We all know new truck orders have been through the roof and deliveries have been inadequate to meet demand, resulting in extremely long lead times. How does the current environment compare to recent cycles? A historical comparison provides context.

Prior to 2018, the most recent order peak was in October of 2015, with 45,795 trucks ordered. Actual deliveries never got close to that number, hitting 25,369 in June of 2016. So peak-to-peak, the highest delivery month was only 55% of the highest order month. Expanding the view to 12-month orders vs. deliveries, orders in 2015 numbered 275,164 while deliveries the following year numbered 198,315. So 12-month deliveries were 72% of orders.

Fast-forward to the current period.
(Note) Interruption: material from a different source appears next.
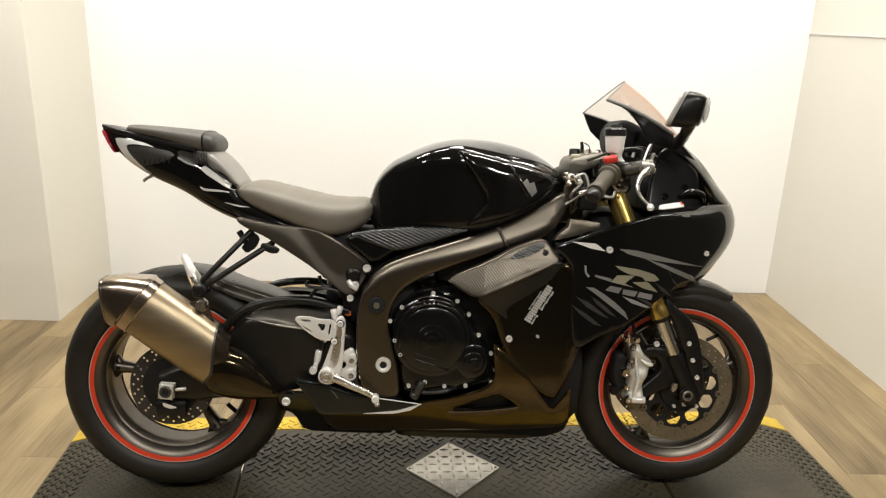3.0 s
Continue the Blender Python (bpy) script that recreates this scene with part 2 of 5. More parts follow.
def fill(loop, holes, step, insets=()):
    """Triangles of an outline with holes; rows of points follow the edges at the given insets."""
    loops = [loop] + holes
    verts, edges = [], []
    for lp in loops:
        k = len(verts)
        verts += lp
        edges += [(k + i, k + (i + 1) % len(lp)) for i in range(len(lp))]
    inner = []
    for d in insets:
        row = []
        for lp in loops:
            n = len(lp)
            turn = 1 if sum(lp[i - 1].x * lp[i].y - lp[i].x * lp[i - 1].y for i in range(n)) > 0 else -1
            if lp is not loop:
                turn = -turn
            for i in range(n):
                t = lp[(i + 1) % n] - lp[i - 1]
                if t.length > 1e-7:
                    t.normalize()
                    row.append(lp[i] + Vector((-t.y, t.x)) * d * turn)
        if row:
            dist = np.full(len(row), 1e9)
            for lp in loops:
                dist = np.minimum(dist, edge_distance(lp, row))
            last = None
            for p, q in zip(row, dist):
                if q > d * 0.93 and inside(loop, p) and not any(inside(h, p) for h in holes):
                    if last is None or (p - last).length > step * 0.3:
                        inner.append(p)
                        last = p
    x0, x1 = min(p.x for p in loop), max(p.x for p in loop)
    y0, y1 = min(p.y for p in loop), max(p.y for p in loop)
    grid = []
    j, y = 0, y0 + step / 2
    while y < y1:
        x = x0 + (step / 2 if j % 2 else 0)
        while x < x1:
            grid.append(Vector((x, y)))
            x += step
        y += step * 0.87
        j += 1
    if grid:
        keep = np.ones(len(grid), bool)
        clear_of = (max(insets) if insets else 0) + step * 0.45
        for lp in loops:
            keep &= edge_distance(lp, grid) > clear_of
        grid = [g for g, k in zip(grid, keep) if k and inside(loop, g) and not any(inside(h, g) for h in holes)]
    vs, _, fs, _, _, _ = delaunay_2d_cdt(verts + inner + grid, edges, [], 1, 1e-6)
    good = []
    for f in fs:
        c = sum((vs[i] for i in f), Vector((0, 0))) / 3
        if inside(loop, c) and not any(inside(h, c) for h in holes):
            good.append(f)
    return vs, good, loops


def panel(outline, width, thick=0.006, crown=0.006, edge=0.02, step=0.014, side=-1, holes=(), smooth=2):
    """A shell panel of a side-view outline (x, z), laid on a half-width (number or function of x, z), edges rounded over."""
    wf = width if callable(width) else (lambda x, z: width)
    loop = resample(rounded(outline, smooth) if smooth else [Vector(p) for p in outline], step)
    rows = (edge * 0.12, edge * 0.35, edge * 0.68, edge) if edge and crown > 0.002 else ()
    vs, fs, loops = fill(loop, [resample(rounded(h, 1), step) for h in holes], step, rows)
    d = np.full(len(vs), 1e9)
    for lp in loops:
        d = np.minimum(d, edge_distance(lp, vs))
    bm = bmesh.new()
    outer, inner = [], []
    for v, dist in zip(vs, d):
        k = 1 - min(dist / edge, 1.0) if edge else 0
        w = wf(v.x, v.y) - crown * (1 - math.sqrt(max(0, 1 - k * k)))
        outer.append(bm.verts.new((v.x, side * w, v.y)))
        inner.append(bm.verts.new((v.x, side * (w - thick), v.y)))
    count = {}
    for f in fs:
        bm.faces.new([outer[i] for i in f])
        bm.faces.new([inner[i] for i in reversed(f)])
        for i in range(3):
            e = (f[i], f[(i + 1) % 3])
            count[frozenset(e)] = None if frozenset(e) in count else e
    for e in count.values():
        if e:
            a, b = e
            bm.faces.new((outer[b], outer[a], inner[a], inner[b]))
    return bm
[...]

July was the most recent peak order month, at 52,629. The most recent peak delivery month was August, at 23,912. So monthly peak deliveries are running at 45% of peak orders, suggesting monthly build is still 10% inadequate based on precedent. We’re not going to bother with a year-to-date 2018 vs. 2017 comparison, since the current order cycle didn’t really explode until late in 2017. So that figure wouldn’t be of much use.
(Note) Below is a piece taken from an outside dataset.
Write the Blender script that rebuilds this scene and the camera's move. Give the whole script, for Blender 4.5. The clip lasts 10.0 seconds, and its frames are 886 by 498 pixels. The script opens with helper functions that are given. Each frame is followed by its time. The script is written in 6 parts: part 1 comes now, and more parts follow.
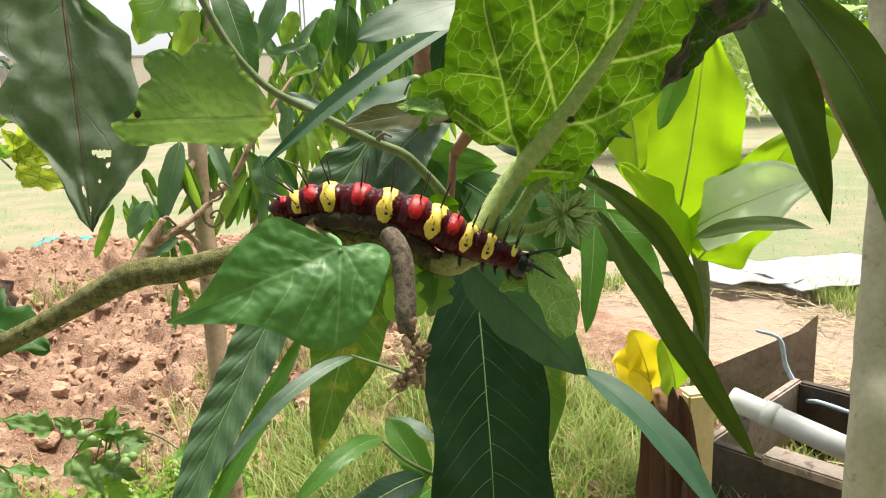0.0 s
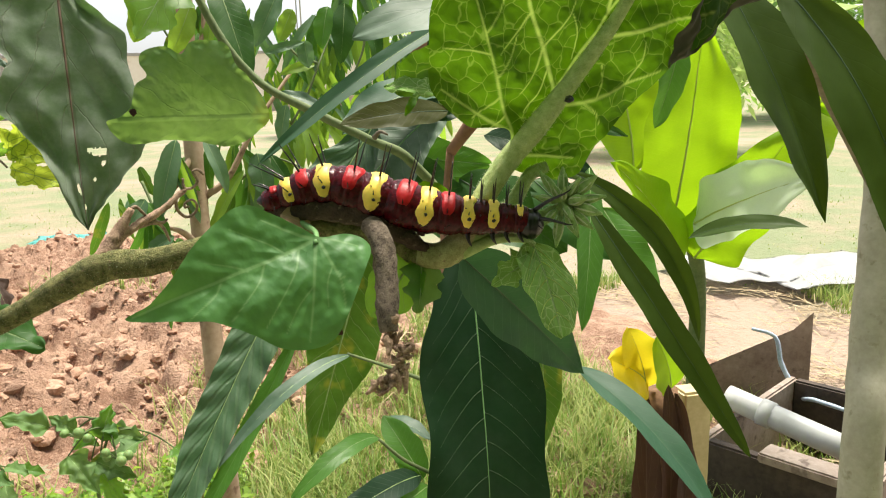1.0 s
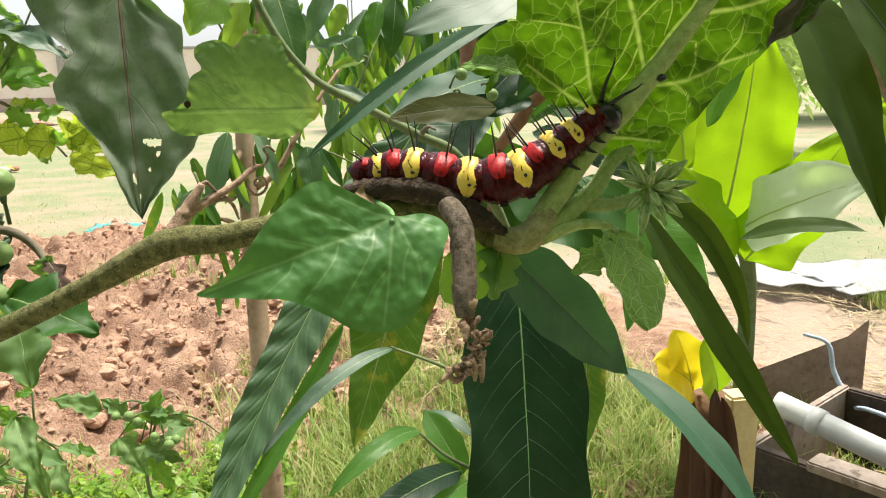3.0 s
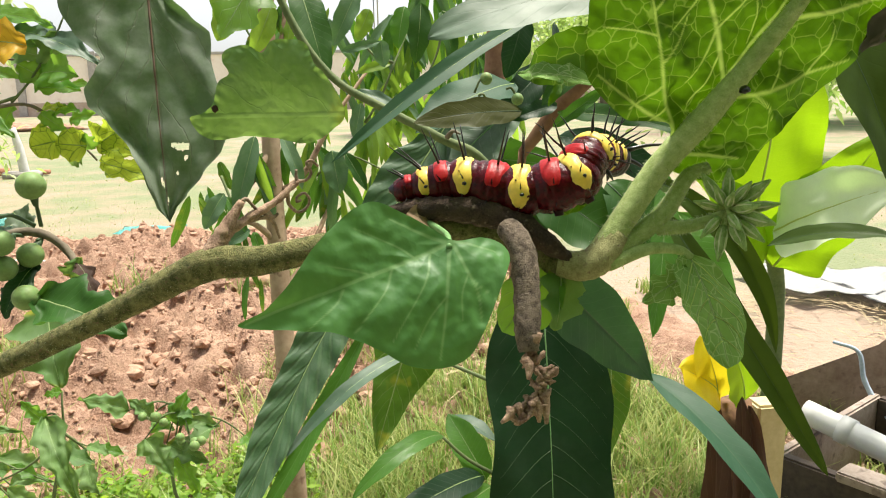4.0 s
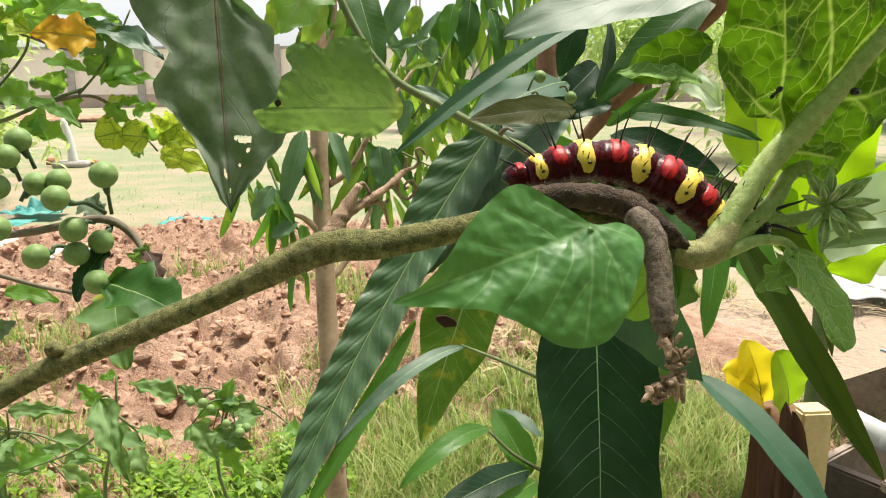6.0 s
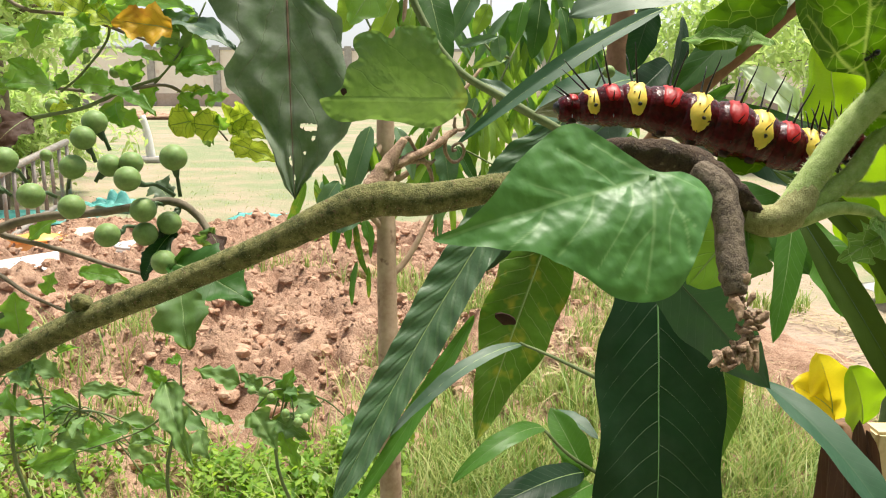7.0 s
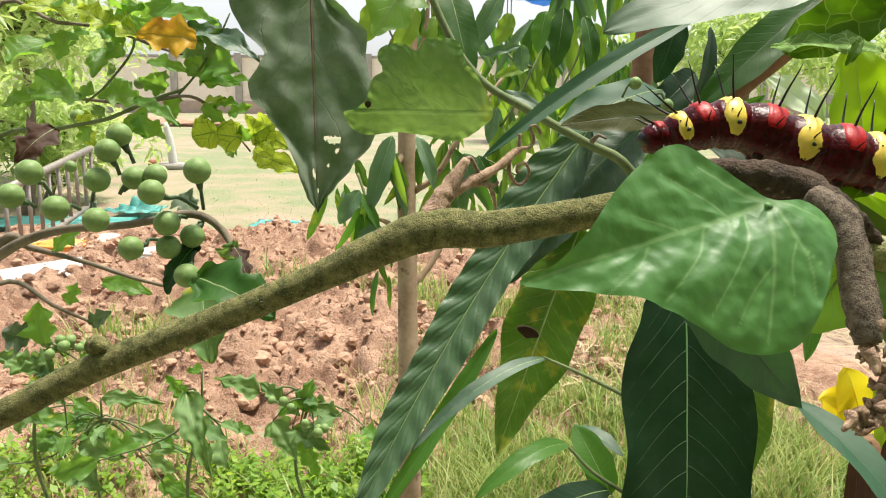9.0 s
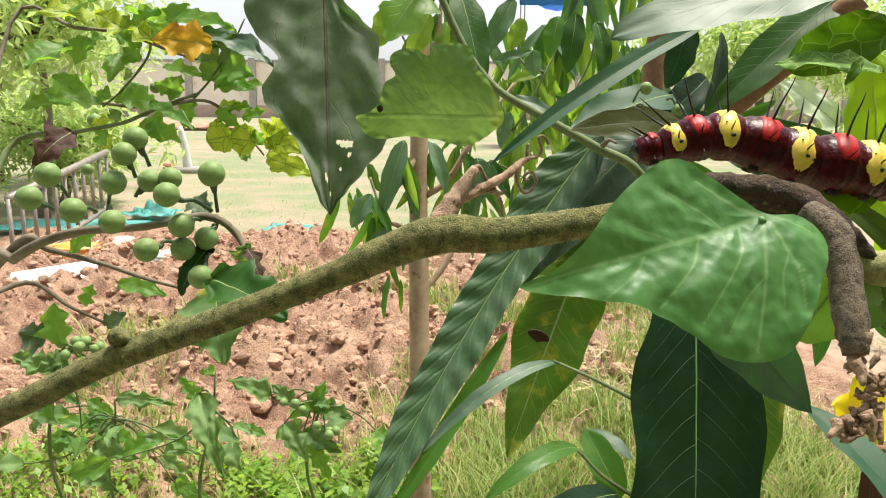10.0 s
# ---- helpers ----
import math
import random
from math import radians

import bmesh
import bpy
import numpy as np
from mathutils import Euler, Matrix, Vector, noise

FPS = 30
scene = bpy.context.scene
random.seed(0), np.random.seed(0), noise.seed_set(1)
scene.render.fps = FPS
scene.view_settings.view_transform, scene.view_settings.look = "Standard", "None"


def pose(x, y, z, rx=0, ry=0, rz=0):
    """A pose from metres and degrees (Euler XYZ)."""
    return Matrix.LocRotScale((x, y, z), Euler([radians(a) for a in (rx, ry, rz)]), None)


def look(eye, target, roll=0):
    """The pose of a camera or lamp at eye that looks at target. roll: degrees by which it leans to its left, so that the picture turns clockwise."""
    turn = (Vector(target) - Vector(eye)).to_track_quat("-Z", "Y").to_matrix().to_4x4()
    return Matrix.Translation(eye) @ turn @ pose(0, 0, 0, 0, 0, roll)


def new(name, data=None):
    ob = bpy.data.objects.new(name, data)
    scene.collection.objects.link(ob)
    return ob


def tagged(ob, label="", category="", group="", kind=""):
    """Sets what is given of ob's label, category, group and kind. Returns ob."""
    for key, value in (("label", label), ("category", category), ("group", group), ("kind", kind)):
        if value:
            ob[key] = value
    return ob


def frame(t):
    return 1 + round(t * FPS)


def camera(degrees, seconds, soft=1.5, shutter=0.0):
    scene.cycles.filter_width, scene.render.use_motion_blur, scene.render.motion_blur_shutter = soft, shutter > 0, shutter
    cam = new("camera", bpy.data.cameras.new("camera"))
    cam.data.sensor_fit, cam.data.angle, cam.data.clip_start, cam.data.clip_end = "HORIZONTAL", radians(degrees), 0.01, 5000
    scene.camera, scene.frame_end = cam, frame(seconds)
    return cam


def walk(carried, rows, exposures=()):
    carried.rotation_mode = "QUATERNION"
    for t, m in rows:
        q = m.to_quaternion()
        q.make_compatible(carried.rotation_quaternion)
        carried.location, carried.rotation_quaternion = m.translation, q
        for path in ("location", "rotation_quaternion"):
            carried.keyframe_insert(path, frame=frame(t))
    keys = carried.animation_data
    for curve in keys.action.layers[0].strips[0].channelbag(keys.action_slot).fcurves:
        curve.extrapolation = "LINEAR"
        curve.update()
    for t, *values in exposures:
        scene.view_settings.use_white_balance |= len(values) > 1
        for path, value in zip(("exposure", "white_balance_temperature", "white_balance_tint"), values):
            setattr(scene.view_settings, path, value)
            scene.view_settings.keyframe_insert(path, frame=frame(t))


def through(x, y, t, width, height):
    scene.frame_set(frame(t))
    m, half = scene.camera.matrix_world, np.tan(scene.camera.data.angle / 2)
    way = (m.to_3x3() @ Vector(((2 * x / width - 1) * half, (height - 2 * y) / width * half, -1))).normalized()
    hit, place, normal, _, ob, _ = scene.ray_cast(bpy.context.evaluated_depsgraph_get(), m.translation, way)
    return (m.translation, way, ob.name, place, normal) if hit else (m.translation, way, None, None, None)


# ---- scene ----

One major difference in 2018 vs. 2015 is the number of trucks needed. The ELD mandate combined with three years of economic improvement has likely created a need for roughly 25-50% more trucks today. That means the peak delivery month in the current cycle could theoretically be in the 31,700-38,050 range (which is probably not going to happen, since OEM’s are not likely to hire an entire shift’s worth of assembly line workers). On an annual basis, 2018 deliveries could theoretically surpass 300,000 units (which, again, is not going to happen) and still not meet demand. And this year is actually running 6% behind last year.

So OEM’s clearly have considerable headroom before they need to start rolling back production. This is why most analysts have a favorable view of new truck conditions into the second quarter of next year.